Clips as scene scripts:
################

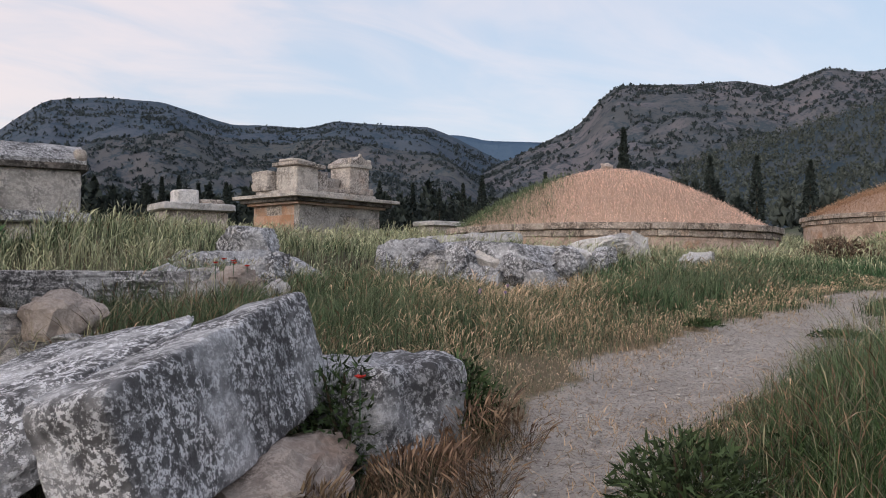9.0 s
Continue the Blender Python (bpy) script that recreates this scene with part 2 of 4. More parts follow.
def ground_build(n, bsdf):
    geo = n.add("ShaderNodeNewGeometry")
    p = geo.outputs["Position"]
    bare = n.add("ShaderNodeAttribute")
    bare.attribute_name = "bare"
    straw = n.add("ShaderNodeAttribute")
    straw.attribute_name = "straw"
    stony = n.add("ShaderNodeAttribute")
    stony.attribute_name = "stony"
    broad = n.noise(p, 0.8, 5.0, 0.6)
    mid = n.noise(p, 5.0, 6.0, 0.65)
    fine = n.noise(p, 34.0, 5.0, 0.7)
    dirt = n.mix(n.ramp(broad, 0.36, 0.64), (0.64, 0.58, 0.525), (0.54, 0.485, 0.435))
    dirt = n.mix(n.ramp(mid, 0.52, 0.68), dirt, (0.70, 0.63, 0.57))
    dirt = n.mix(n.math("MULTIPLY", n.ramp(mid, 0.43, 0.31), 0.45), dirt, (0.19, 0.155, 0.13))
    dirt = n.mix(n.math("MULTIPLY", n.ramp(fine, 0.49, 0.38), 0.75), dirt, (0.20, 0.16, 0.13))
    plates = n.noise(n.scaled(p, (1.0, 1.5, 1.0)), 9.0, 5.0, 0.6, 0.7)
    dirt = n.mix(n.math("MULTIPLY", n.math("MULTIPLY", n.ramp(plates, 0.52, 0.57), n.ramp(broad, 0.40, 0.55)), stony.outputs["Fac"]), dirt, (0.74, 0.68, 0.62))
    dirt = n.mix(n.math("MULTIPLY", n.math("MULTIPLY", n.ramp(plates, 0.44, 0.38), 0.8), stony.outputs["Fac"]), dirt, (0.17, 0.14, 0.115))
    soil = n.mix(mid, (0.06, 0.055, 0.036), (0.12, 0.105, 0.07))
    turf = n.mix(n.ramp(n.noise(p, 0.06, 4.0, 0.6), 0.4, 0.6), (0.085, 0.105, 0.045), (0.15, 0.14, 0.075))
    cover = n.mix(0.3, soil, turf)
    cover = n.mix(n.math("MULTIPLY", straw.outputs["Fac"], 0.9), cover, n.mix(fine, (0.26, 0.20, 0.13), (0.42, 0.33, 0.22)))
    edge = n.math("ADD", bare.outputs["Fac"], n.math("MULTIPLY", n.math("SUBTRACT", mid, 0.5), 0.9))
    n.link(n.mix(n.ramp(edge, 0.3, 0.7), cover, dirt), bsdf.inputs["Base Color"])
    h = n.math("ADD", n.math("MULTIPLY", mid, 1.0), n.math("ADD", n.math("MULTIPLY", fine, 0.35), n.math("MULTIPLY", n.math("MULTIPLY", n.ramp(plates, 0.40, 0.58), 0.4), stony.outputs["Fac"])))
    bump(n, bsdf, h, 1.0, 0.14)
    bsdf.inputs["Roughness"].default_value = 0.95


M_GROUND = material("earth_and_turf", ground_build)


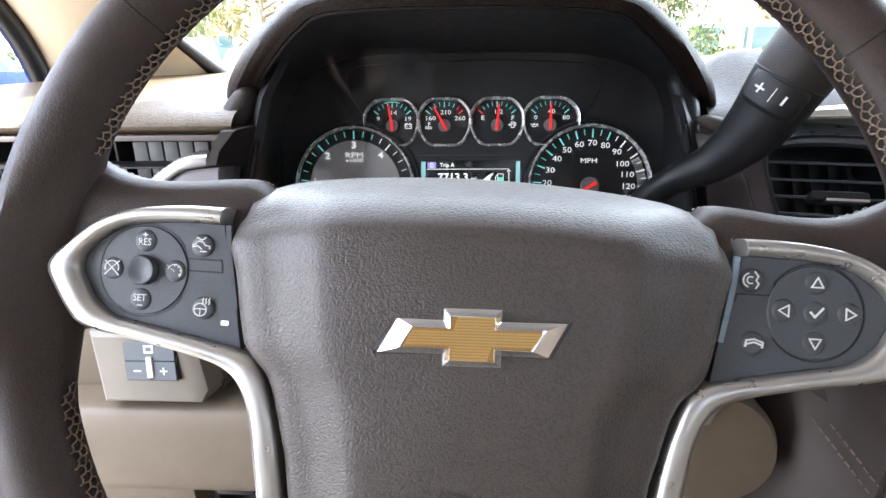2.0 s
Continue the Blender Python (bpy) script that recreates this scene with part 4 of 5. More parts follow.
# stalk for wipers and indicators
def stalk():
    s = base("wiper_stalk", axes((-0.085, -0.196, 1.2840), (-0.998, -0.045, 0.015), (0, 0.62, 0.78), (0, -0.78, 0.62)), "black wiper and indicator stalk with white symbols", "stalk")
    m = s.matrix_world
    u = Vector((-0.998, -0.045, 0.015)).normalized()
    n = Vector((0, -0.80, 0.60))
    n = (n - u * n.dot(u)).normalized()
    s.matrix_world = axes((-0.085, -0.196, 1.2840), u, n.cross(u), n)
    # local: x outwards along the stalk, y is down the face when seen by the driver, z towards the driver
    part("stalk_arm", tube([(0, 0, 0), (0.02, 0, 0), (0.045, 0, 0), (0.065, 0, 0), (0.078, 0, 0), (0.0852, 0, 0)], [0.006, 0.0080, 0.0108, 0.0134, 0.0150, 0.0152], 24), BLACK, s, "tapered black arm")
    part("stalk_ring", tube([(0.0856, 0, 0), (0.0860, 0, 0), (0.0872, 0, 0), (0.0876, 0, 0)], [0.0152, 0.0158, 0.0160, 0.0154], 28), BLACK, s, "narrow ring")
    part("stalk_knob", tube([(0.0880, 0, 0), (0.0888, 0, 0), (0.1092, 0, 0), (0.1100, 0, 0)], [0.0160, 0.0164, 0.0168, 0.0162], 32), BLACK, s, "turning knob")
    part("stalk_end", tube([(0.1106, 0, 0), (0.1114, 0, 0), (0.160, 0, 0), (0.196, 0, 0), (0.200, 0, 0)], [0.0162, 0.0166, 0.0172, 0.0172, 0.014], 32), BLACK, s, "black end piece")
    bm = bmesh.new()
    for i in range(9):
        for k in range(7):
            a = radians(48 + k * 7)
            c = Vector((0.0905 + i * 0.0021, -0.0168 * math.sin(a) * 1.0, 0.0168 * math.cos(a)))
            bmesh.ops.create_icosphere(bm, subdivisions=1, radius=0.0008, matrix=Matrix.Translation(c))
    part("knob_knurl", bm, BLACK_SOFT, s, "knurled grip")
    tab = [(0.051, -0.006), (0.083, -0.008), (0.081, -0.0200), (0.077, -0.0225), (0.063, -0.0225), (0.055, -0.0155)]
    part("wash_tab", plate([(a, b) for a, b in tab], 0.000, 0.0052, 0.0015), BLACK, s, "raised washer tab")

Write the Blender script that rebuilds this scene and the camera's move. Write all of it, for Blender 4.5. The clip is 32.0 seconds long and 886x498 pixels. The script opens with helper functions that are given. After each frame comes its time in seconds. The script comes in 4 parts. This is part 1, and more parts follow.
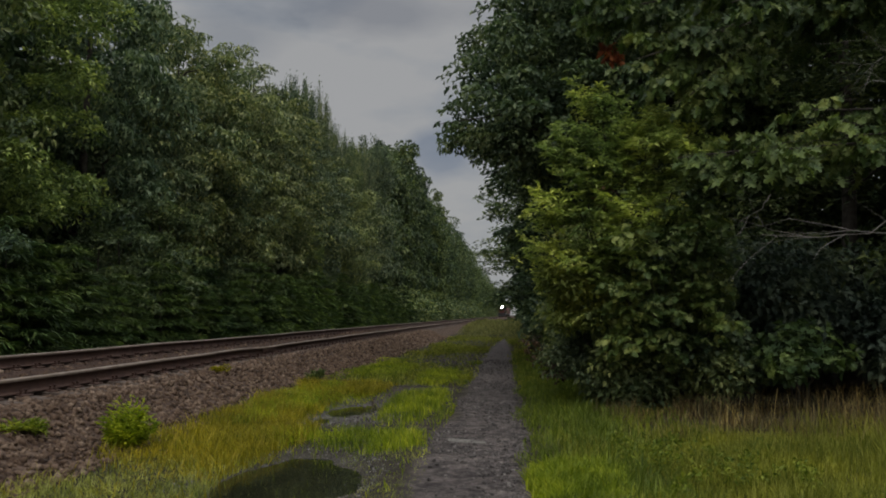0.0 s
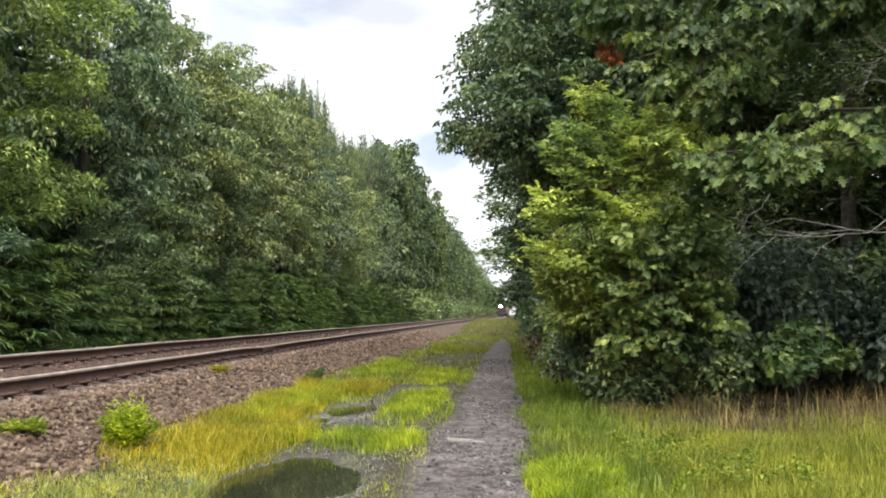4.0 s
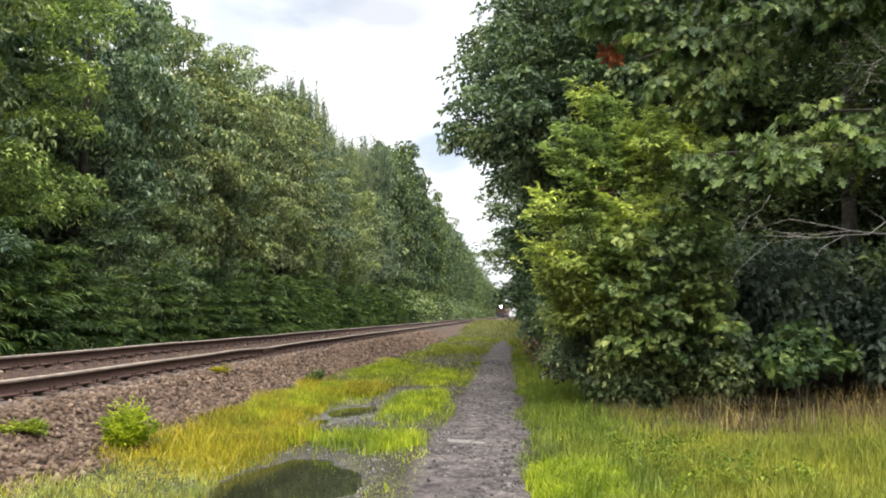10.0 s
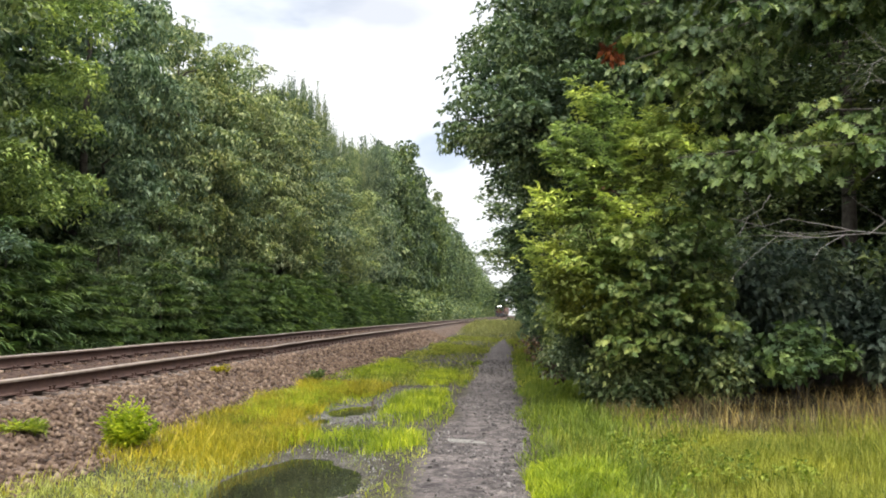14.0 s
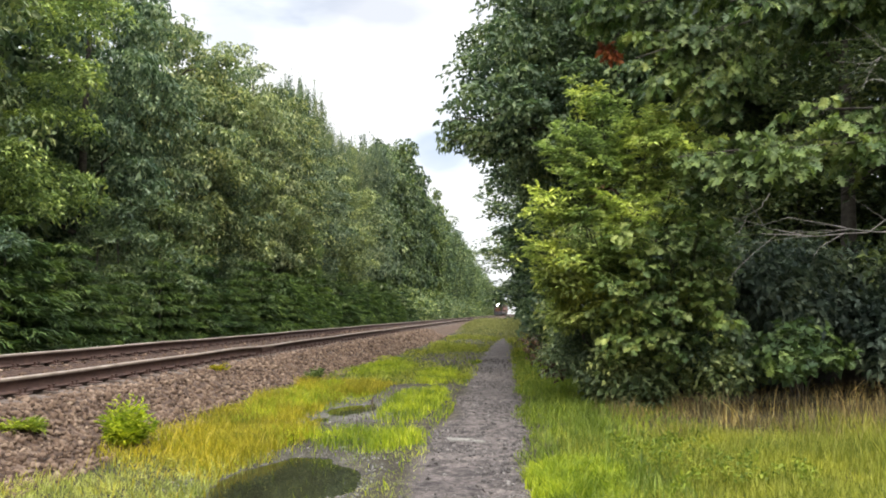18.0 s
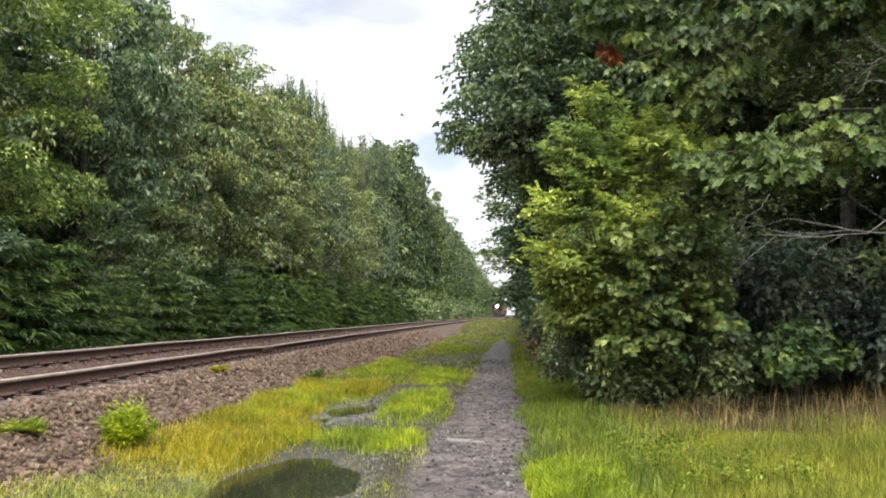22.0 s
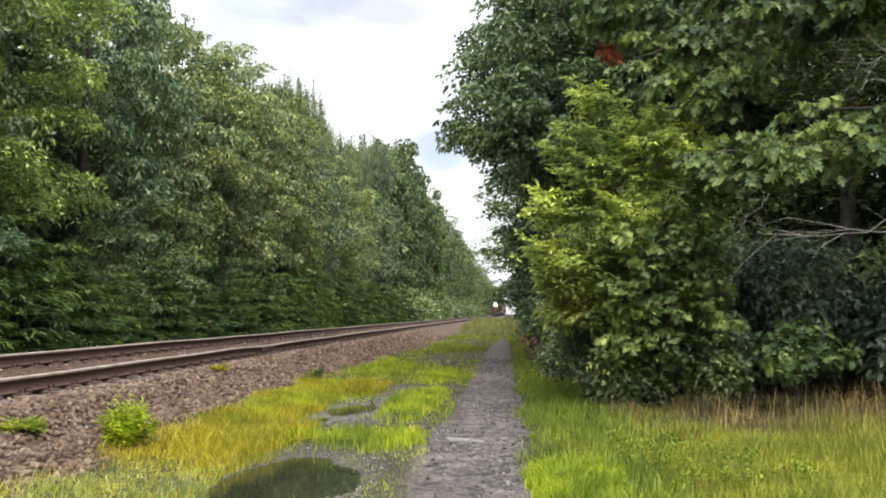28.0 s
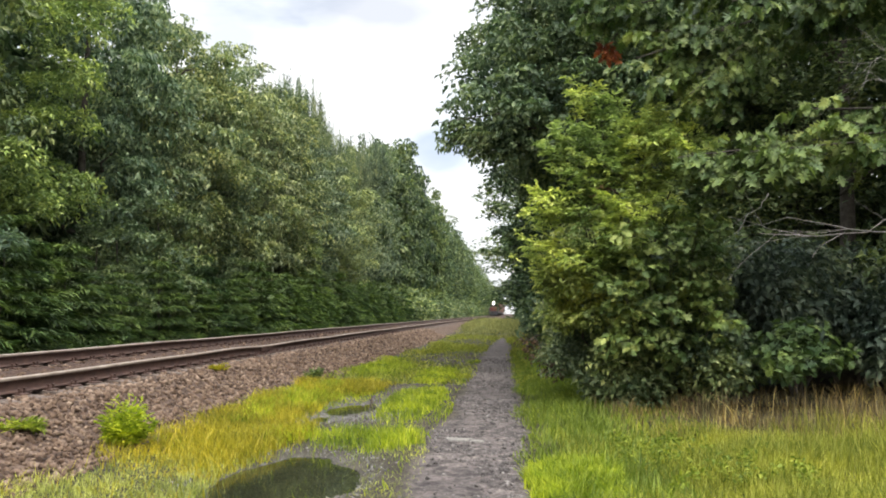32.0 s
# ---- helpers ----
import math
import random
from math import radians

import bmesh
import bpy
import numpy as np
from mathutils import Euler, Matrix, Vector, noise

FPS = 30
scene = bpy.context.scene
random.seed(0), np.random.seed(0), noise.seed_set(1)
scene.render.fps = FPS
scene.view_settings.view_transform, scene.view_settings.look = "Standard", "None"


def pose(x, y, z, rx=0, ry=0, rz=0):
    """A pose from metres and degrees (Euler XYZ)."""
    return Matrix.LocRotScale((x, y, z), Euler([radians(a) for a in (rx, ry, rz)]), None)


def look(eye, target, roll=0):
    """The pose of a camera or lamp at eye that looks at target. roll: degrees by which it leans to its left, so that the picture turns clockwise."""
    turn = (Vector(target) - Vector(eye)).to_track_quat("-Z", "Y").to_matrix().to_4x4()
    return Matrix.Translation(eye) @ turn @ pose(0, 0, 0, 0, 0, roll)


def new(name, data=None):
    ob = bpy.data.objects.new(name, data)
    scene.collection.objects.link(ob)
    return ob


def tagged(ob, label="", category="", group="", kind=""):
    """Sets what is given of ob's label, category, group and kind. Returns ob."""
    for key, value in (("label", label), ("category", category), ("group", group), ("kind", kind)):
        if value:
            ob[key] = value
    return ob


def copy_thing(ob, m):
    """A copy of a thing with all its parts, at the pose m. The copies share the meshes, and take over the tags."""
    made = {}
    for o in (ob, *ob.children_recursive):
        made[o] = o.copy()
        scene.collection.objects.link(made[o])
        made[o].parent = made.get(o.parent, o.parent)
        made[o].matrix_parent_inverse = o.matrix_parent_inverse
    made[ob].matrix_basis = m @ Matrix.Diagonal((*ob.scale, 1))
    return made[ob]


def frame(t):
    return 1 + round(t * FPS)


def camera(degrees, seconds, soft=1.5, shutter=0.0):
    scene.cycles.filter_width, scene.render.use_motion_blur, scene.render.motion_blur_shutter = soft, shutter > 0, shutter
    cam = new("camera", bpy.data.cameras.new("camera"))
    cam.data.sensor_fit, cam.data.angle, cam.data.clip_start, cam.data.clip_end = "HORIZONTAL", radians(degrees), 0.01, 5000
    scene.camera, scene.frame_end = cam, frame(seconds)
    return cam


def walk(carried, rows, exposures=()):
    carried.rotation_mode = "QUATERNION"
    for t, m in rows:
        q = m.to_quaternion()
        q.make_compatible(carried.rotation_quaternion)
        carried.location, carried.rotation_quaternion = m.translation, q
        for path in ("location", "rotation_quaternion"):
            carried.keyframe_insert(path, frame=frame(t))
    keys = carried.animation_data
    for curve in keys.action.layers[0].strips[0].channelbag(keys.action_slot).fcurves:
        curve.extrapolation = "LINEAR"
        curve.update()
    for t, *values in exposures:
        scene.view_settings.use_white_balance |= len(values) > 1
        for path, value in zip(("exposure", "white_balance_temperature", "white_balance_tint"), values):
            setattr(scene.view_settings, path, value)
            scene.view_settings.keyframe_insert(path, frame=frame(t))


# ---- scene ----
# The camera stands beside the footpath at eye height and looks along the track (+y); only the holding arm shakes.
cam = camera(58.0, 32.0, soft=1.88)
SHAKE = 0.0405
BASE = 0.77
EYE = (0.0, 0.0, 1.5)
walk(cam, [(t, pose(*EYE, 94.69 + dy * SHAKE, 0, 4.67 + dx * SHAKE)) for t, dx, dy in (
    (0, 0.2, 0.6), (0.5, 1.2, 1.9), (1, 1, 3.5), (1.5, -0.4, 1.7), (2, -0.4, 0.9), (2.5, -0.6, -0.4), (3, -1.3, -0.2), (3.5, -1.1, -0.8), 
    (5.5, 0, 1.3), (6, 0.2, 1.9), (6.5, 0.2, 0.6), (7, 0, 0), (7.5, 0, 1.1), (8, 0, 1.5), (8.5, 0, 1.3), (9, 0, 0), 
    (9.5, 0, 0.2), (10, 0, 1.5), (10.5, 0, 1.5), (11, 0.8, 1.5), (11.5, 0, 0), (12, 0, 0), (12.5, 0, 0.4), (13, 0, 0.9), 
    (13.5, 0, 1.5), (14, 0, 0.9), (14.5, 0, 0), (16.5, -1.3, -1.1), (17, -1.5, 0), (17.5, -1.5, -1.1), (18, -1.1, -1.5), (18.5, -1.5, -1.5), 
    (19, -1.5, -1.5), (19.5, -1.1, -1.5), (20, -0.6, 0), (20.5, -1.5, -1.3), (21, -1.5, -1.5), (21.5, -1.3, -1.1), (22, -1.5, 0), (22.5, -1.5, 0), 
    (23, -2.1, -1.5), (23.5, -1.5, -1.5), (24, -1.5, 0), (24.5, -1.3, 1.1), (25, -1.3, 1.5), (25.5, -1.5, 0.2), (27.5, -1.7, -1), (28, -1.5, -1.5), 
    (28.5, -1.5, -1.1), (29, -1.3, -0.2), (29.5, -1.7, -1), (30, -1.7, -1.5), (30.5, -1.7, -0.4), (31, -1.9, -1.5), (31.5, -1.9, -1.5), (32, -2.5, -1.7),
)], exposures=[(t, BASE + e) for t, e in ((0.0, -1.93), (0.25, -1.38), (0.5, -0.80), (0.75, -0.33), (1.0, 0.0), (32.0, 0.0))])

# ---- world: bright overcast sky with a soft high sun ----
SUN_EL, SUN_AZ = 56.0, 158.0
world = bpy.data.worlds.new("overcast_sky")
scene.world = world
world.use_nodes = True
wt = world.node_tree
wt.nodes.clear()


def node(tree, kind, **values):
    n = tree.nodes.new(kind)
    for key, value in values.items():
        if key in n.inputs:
            n.inputs[key].default_value = value
    return n


def ramp(tree, stops, fac=None):
    n = tree.nodes.new("ShaderNodeValToRGB")
    els = n.color_ramp.elements
    while len(els) < len(stops):
        els.new(0.5)
    for e, (p, c) in zip(els, stops):
        e.position, e.color = p, (*c, 1) if len(c) == 3 else c
    if fac is not None:
        tree.links.new(fac, n.inputs[0])
    return n


out = wt.nodes.new("ShaderNodeOutputWorld")
sky = wt.nodes.new("ShaderNodeTexSky")
sky.sky_type, sky.sun_disc = "NISHITA", False
sky.sun_elevation, sky.sun_rotation = radians(SUN_EL), radians(SUN_AZ)
sky.dust_density, sky.ozone_density = 3.0, 1.0
bg_sky = node(wt, "ShaderNodeBackground", Strength=0.08)
wt.links.new(sky.outputs[0], bg_sky.inputs[0])
tc = wt.nodes.new("ShaderNodeTexCoord")
mp = wt.nodes.new("ShaderNodeMapping")
mp.inputs["Location"].default_value = (0.35, 0.0, 0.12)
mp.inputs["Scale"].default_value = (2.2, 2.2, 6.0)
wt.links.new(tc.outputs["Generated"], mp.inputs[0])
cl = node(wt, "ShaderNodeTexNoise", Scale=1.6, Detail=5.0, Roughness=0.5)
wt.links.new(mp.outputs[0], cl.inputs["Vector"])
cr = ramp(wt, [(0.36, (0.60, 0.65, 0.73)), (0.46, (0.78, 0.81, 0.85)), (0.54, (0.92, 0.92, 0.92))], cl.outputs["Fac"])
bg_cl = node(wt, "ShaderNodeBackground", Strength=0.95)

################

- What this task involves
Gather each line in these records that contains the string "render".

- Solution to this exercise
scene.render.fps = FPS
    scene.cycles.filter_width, scene.render.use_motion_blur, scene.render.motion_blur_shutter = soft, shutter > 0, shutter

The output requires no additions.